Old Man Gloom and Isis: No, Temporal

Two years after the break-up of post-metal juggernaut Isis, Aaron Turner once again turned the heavy community on its collective ear in 2012 when he announced that his influential imprint Hydra Head Industries was ceasing to release any more new albums just shy of its 20th anniversary as one of the most adventurous and innovative metal labels America has ever known. 

For those who have classic titles by the likes of Jesu, Cave In, Harvey Milk, Boris, Oxbow, Merzbow or any of the other envelope-pushing loud rock acts in his or her record collection, news of HH’s demise is indeed tragic, given further significance since it was posted by Turner on the label’s site September 11th of this past year. Hydra Head put out metal records for metalheads who see the heavy in Arvo Pärt and Autechre as lucidly as they do in Accept.

But at least fans sitting mourning in lieu of this disappointing  turn of events can rest easy in the fact that one of the last slabs of new wax to be adorned with the HH logo is also one of the best they’ve ever unleashed.  In No, the fifth LP from Turner’s post-metal supergroup Old Man Gloom that also includes Cave In bassist Caleb Scotfield, Converge guitarist Nate Newton, Zozobra drummer Santos Montano and new member Luke Scalora on various found sounds and electronics.  Though primarily inspired by the dark ambience of Fennesz and Black to Comm as much as the minimalist metal of Earth and Sunn O))), the material comprising NO is far more advanced than anything the band has offered since forming in 1999. "Rats" sounds like something off a Flipside magazine flexi-disc promoting Touch and Go Records in 1988, while "Shadowed Hand" recalls the gothic Western crawl of Nick Cave and Warren Ellis’ John Hillcoat film scores.

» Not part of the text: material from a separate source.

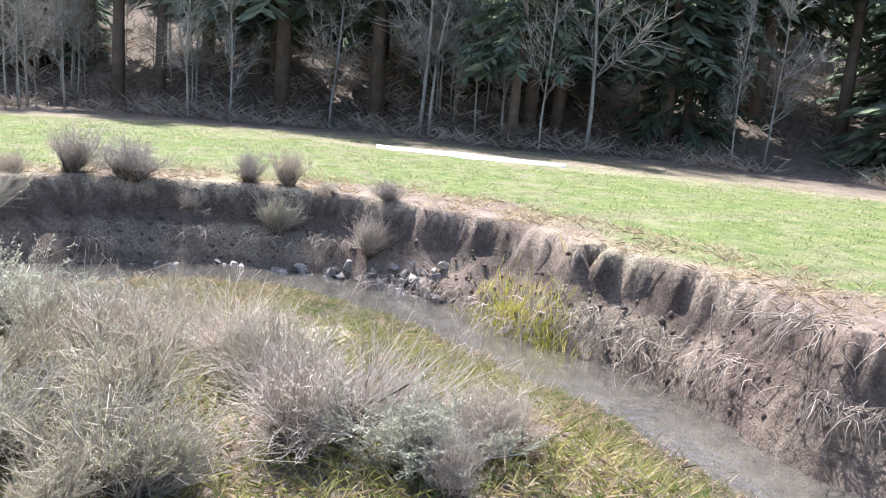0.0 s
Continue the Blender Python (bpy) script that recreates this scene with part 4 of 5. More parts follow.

But if you want to really find the pig rib of NO skip directly to closing cut "Shuddered Earth", a 14-minute mind bender that can be hailed as the Old Man Gloom answer to Sonic Youth’s "The Diamond Sea" tailor made for diehard Isis fans still holding out hope for a short-lived split.

But if Old Man Gloom just leaves you misty-eyed for the past, dive into Ipecac’s recently released three-disc odds-and-ends collection chronicling the majority of Isis’s existence for your nostalgia fix. Temporal is a disgust of riches for fans of the band, whose split in 2010 has left a chasm in the metal world that’s damn near impossible to refill. Among the treasures featured on the audio portion of this set–14 songs spread across two CDs–include a series of previously unreleased demos of their most well-known tracks ("Ghost Key" and "False Light" are among the brood as well as this collection’s outtake title track from 2009), covers of Godflesh’s "Streetcleaner" and Black Sabbath’s "Hand of Doom", a pair of tracks from the group’s 2010 split LP with The Melvins and an acoustic version of "20 Minutes/40 Years" that will drop you to the ground. There’s also a great DVD containing all of the Isis music videos you never got to see on MTV, namely for "In Fiction" and "Holy Tears". 

The universe of extreme sound will never be the same without the input of Hydra Head Industries and Isis. But with the release of these two great titles, their existences will not go in vain.